The request: Take the listing from its first line through the line that contains "made[o].matrix_parent_inverse = o.matrix_parent_inverse" and please retype those lines exactly, leaving out the pictures.

— START Material provided —

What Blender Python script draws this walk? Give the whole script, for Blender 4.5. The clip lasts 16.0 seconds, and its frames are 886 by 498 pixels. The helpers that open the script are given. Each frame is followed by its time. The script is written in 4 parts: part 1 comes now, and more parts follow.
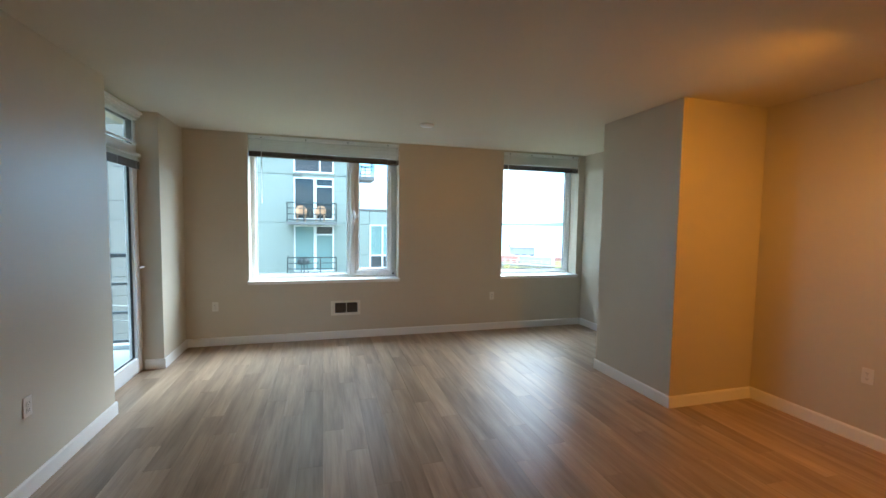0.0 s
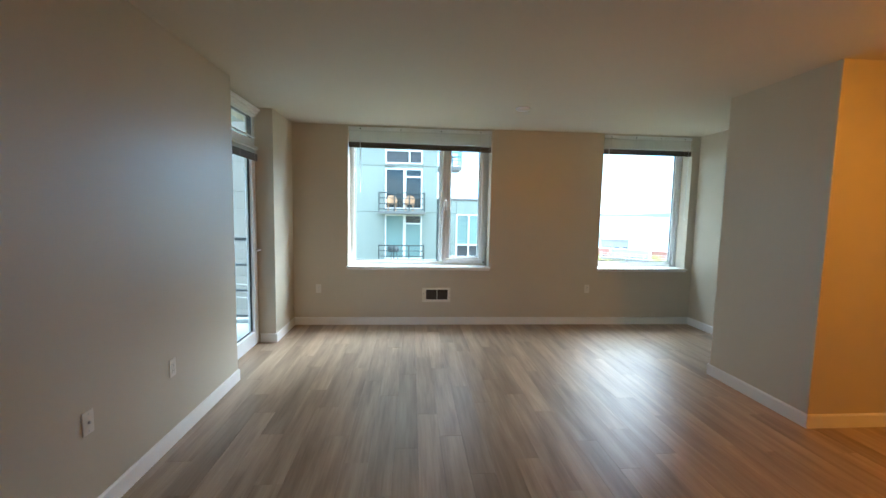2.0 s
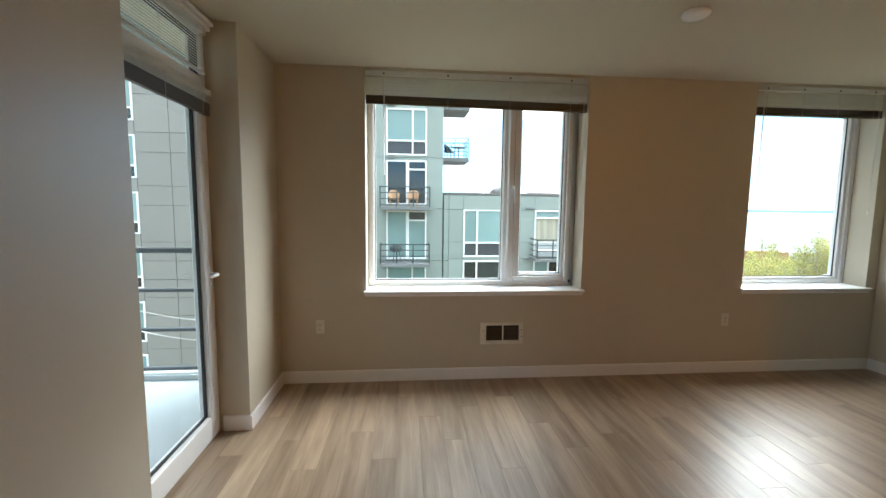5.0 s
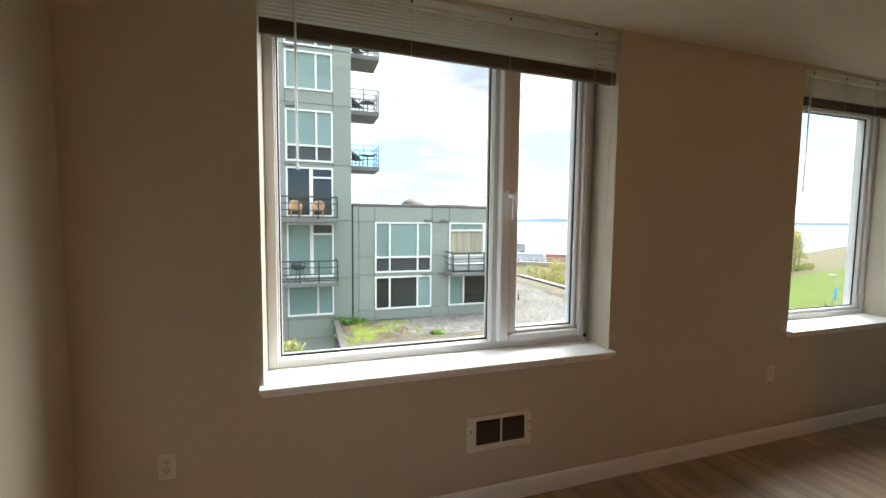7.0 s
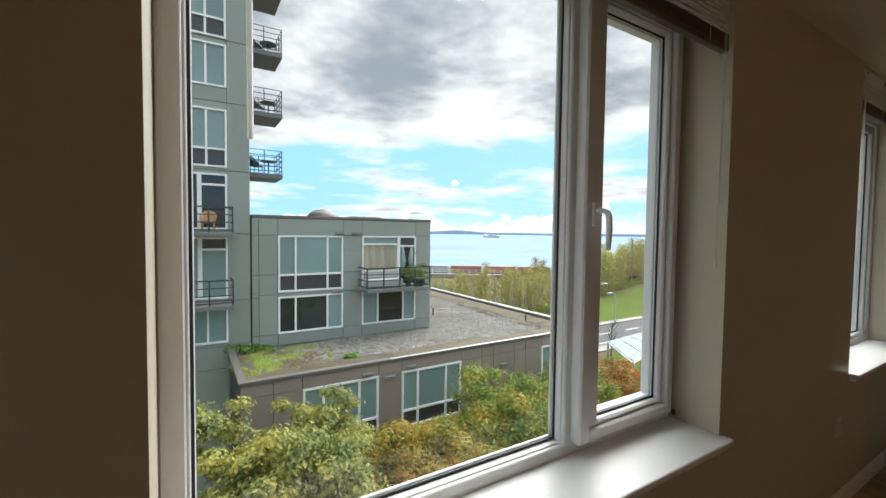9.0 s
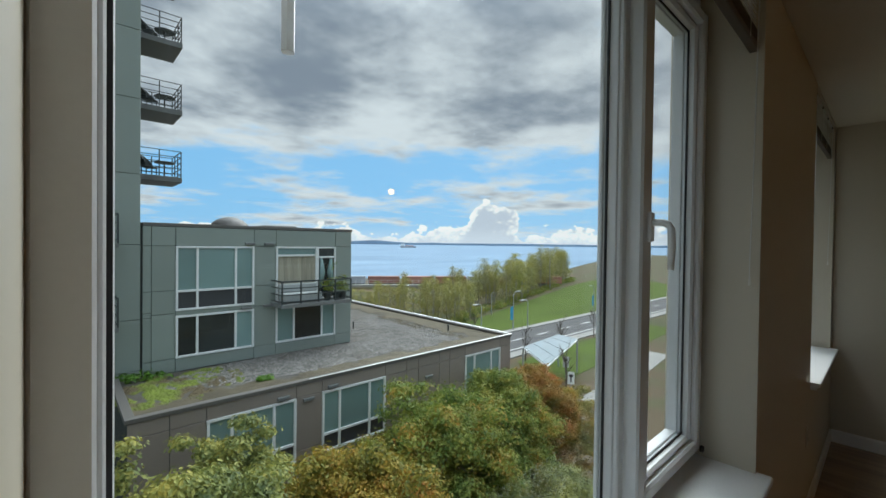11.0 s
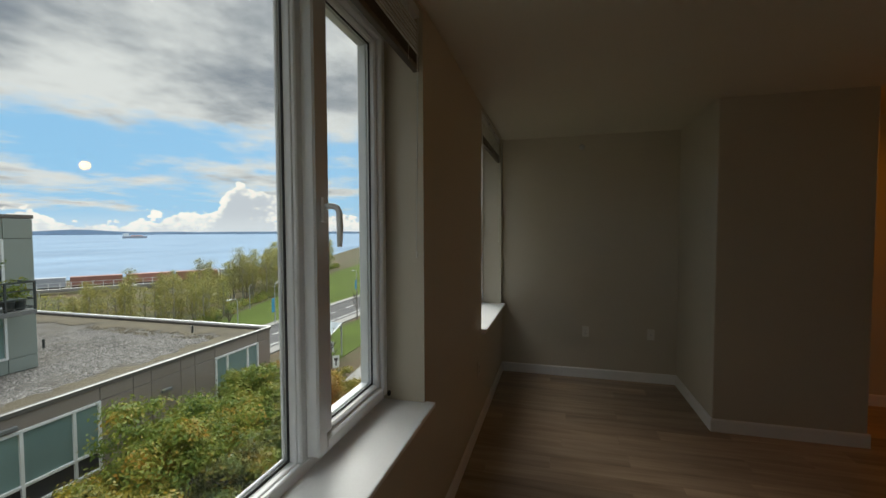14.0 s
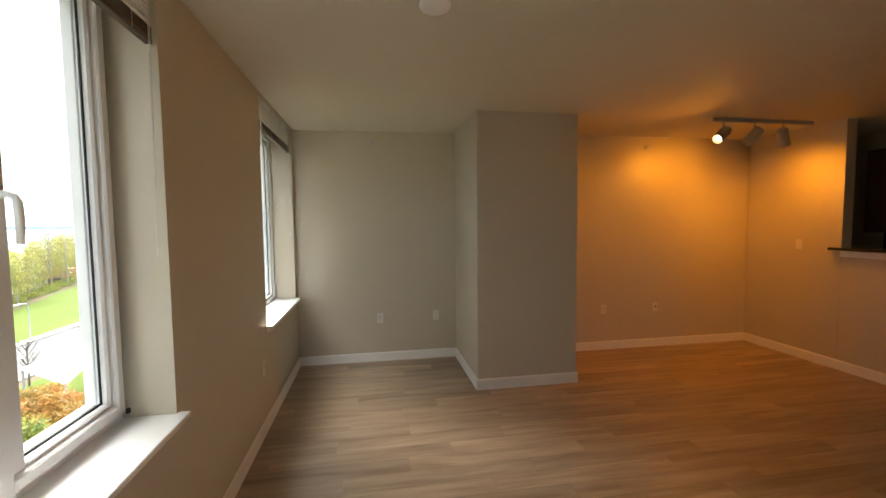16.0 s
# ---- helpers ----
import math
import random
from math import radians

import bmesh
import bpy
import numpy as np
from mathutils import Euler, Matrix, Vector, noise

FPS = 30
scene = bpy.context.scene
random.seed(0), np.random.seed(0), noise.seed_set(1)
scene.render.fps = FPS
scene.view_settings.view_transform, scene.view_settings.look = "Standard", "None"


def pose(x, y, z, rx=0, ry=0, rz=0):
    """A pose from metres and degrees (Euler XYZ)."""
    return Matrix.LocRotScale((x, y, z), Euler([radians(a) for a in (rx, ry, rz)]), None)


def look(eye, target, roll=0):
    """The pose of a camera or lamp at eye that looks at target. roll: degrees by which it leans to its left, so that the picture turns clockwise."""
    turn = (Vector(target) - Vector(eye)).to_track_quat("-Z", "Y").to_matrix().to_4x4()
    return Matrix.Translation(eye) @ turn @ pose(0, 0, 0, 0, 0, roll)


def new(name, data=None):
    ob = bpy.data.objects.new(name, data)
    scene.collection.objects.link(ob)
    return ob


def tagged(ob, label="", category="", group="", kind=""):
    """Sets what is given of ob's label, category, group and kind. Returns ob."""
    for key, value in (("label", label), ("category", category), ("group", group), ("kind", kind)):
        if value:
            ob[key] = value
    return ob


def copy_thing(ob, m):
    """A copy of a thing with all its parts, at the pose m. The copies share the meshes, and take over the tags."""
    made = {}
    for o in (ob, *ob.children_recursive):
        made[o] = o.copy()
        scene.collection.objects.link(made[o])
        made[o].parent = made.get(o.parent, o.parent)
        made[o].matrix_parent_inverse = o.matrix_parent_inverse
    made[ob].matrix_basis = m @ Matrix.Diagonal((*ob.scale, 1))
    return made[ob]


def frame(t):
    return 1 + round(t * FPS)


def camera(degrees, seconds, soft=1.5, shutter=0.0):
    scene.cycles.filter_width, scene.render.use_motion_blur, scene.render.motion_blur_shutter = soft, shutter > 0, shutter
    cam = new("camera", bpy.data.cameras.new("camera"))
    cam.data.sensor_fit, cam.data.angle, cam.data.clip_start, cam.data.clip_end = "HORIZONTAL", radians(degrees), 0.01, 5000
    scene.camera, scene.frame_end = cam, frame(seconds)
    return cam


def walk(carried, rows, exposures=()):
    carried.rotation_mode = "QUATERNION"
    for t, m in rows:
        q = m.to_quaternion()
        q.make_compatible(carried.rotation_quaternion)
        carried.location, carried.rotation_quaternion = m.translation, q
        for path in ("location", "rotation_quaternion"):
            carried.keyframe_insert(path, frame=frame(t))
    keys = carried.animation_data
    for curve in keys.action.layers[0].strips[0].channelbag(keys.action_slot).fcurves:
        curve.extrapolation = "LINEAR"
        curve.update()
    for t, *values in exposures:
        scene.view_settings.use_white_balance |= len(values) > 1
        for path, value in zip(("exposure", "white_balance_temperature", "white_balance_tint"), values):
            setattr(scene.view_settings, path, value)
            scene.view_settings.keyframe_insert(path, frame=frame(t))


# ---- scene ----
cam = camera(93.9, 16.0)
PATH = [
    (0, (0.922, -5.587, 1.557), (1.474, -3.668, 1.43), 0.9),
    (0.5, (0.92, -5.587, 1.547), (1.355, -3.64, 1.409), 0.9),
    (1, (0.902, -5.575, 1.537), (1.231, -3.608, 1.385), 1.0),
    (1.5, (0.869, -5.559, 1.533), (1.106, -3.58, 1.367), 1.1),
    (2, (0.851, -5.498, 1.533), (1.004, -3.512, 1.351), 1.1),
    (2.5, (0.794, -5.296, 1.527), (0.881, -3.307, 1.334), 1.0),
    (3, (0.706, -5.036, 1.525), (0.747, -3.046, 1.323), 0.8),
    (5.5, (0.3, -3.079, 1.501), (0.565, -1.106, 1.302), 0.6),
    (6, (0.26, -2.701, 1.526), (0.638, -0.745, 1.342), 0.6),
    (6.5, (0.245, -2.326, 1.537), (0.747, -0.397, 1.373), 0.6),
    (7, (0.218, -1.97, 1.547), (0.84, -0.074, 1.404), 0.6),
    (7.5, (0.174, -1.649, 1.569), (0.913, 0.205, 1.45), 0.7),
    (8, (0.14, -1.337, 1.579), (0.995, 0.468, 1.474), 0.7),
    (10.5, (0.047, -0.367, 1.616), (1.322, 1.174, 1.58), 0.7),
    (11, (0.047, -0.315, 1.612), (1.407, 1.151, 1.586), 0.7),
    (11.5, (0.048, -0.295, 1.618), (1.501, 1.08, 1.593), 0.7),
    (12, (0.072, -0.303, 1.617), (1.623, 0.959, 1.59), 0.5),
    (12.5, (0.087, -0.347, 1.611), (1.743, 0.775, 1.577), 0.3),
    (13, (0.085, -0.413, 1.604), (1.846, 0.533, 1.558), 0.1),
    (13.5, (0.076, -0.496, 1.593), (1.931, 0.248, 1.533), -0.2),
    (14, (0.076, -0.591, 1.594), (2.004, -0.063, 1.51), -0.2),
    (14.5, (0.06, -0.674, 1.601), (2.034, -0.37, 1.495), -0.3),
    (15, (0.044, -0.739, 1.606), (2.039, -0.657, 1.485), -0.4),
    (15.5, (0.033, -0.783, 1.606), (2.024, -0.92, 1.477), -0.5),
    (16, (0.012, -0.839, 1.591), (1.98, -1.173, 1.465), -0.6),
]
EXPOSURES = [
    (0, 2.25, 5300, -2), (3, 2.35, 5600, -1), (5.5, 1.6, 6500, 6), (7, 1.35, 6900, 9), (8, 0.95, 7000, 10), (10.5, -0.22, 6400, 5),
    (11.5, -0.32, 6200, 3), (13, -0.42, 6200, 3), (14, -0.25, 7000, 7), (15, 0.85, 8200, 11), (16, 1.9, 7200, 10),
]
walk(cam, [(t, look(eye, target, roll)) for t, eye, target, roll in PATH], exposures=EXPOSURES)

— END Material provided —

Exercise solution:
What Blender Python script draws this walk? Give the whole script, for Blender 4.5. The clip lasts 16.0 seconds, and its frames are 886 by 498 pixels. The helpers that open the script are given. Each frame is followed by its time. The script is written in 4 parts: part 1 comes now, and more parts follow.
0.0 s
2.0 s
5.0 s
7.0 s
9.0 s
11.0 s
14.0 s
16.0 s
# ---- helpers ----
import math
import random
from math import radians

import bmesh
import bpy
import numpy as np
from mathutils import Euler, Matrix, Vector, noise

FPS = 30
scene = bpy.context.scene
random.seed(0), np.random.seed(0), noise.seed_set(1)
scene.render.fps = FPS
scene.view_settings.view_transform, scene.view_settings.look = "Standard", "None"


def pose(x, y, z, rx=0, ry=0, rz=0):
    """A pose from metres and degrees (Euler XYZ)."""
    return Matrix.LocRotScale((x, y, z), Euler([radians(a) for a in (rx, ry, rz)]), None)


def look(eye, target, roll=0):
    """The pose of a camera or lamp at eye that looks at target. roll: degrees by which it leans to its left, so that the picture turns clockwise."""
    turn = (Vector(target) - Vector(eye)).to_track_quat("-Z", "Y").to_matrix().to_4x4()
    return Matrix.Translation(eye) @ turn @ pose(0, 0, 0, 0, 0, roll)


def new(name, data=None):
    ob = bpy.data.objects.new(name, data)
    scene.collection.objects.link(ob)
    return ob


def tagged(ob, label="", category="", group="", kind=""):
    """Sets what is given of ob's label, category, group and kind. Returns ob."""
    for key, value in (("label", label), ("category", category), ("group", group), ("kind", kind)):
        if value:
            ob[key] = value
    return ob


def copy_thing(ob, m):
    """A copy of a thing with all its parts, at the pose m. The copies share the meshes, and take over the tags."""
    made = {}
    for o in (ob, *ob.children_recursive):
        made[o] = o.copy()
        scene.collection.objects.link(made[o])
        made[o].parent = made.get(o.parent, o.parent)
        made[o].matrix_parent_inverse = o.matrix_parent_inverse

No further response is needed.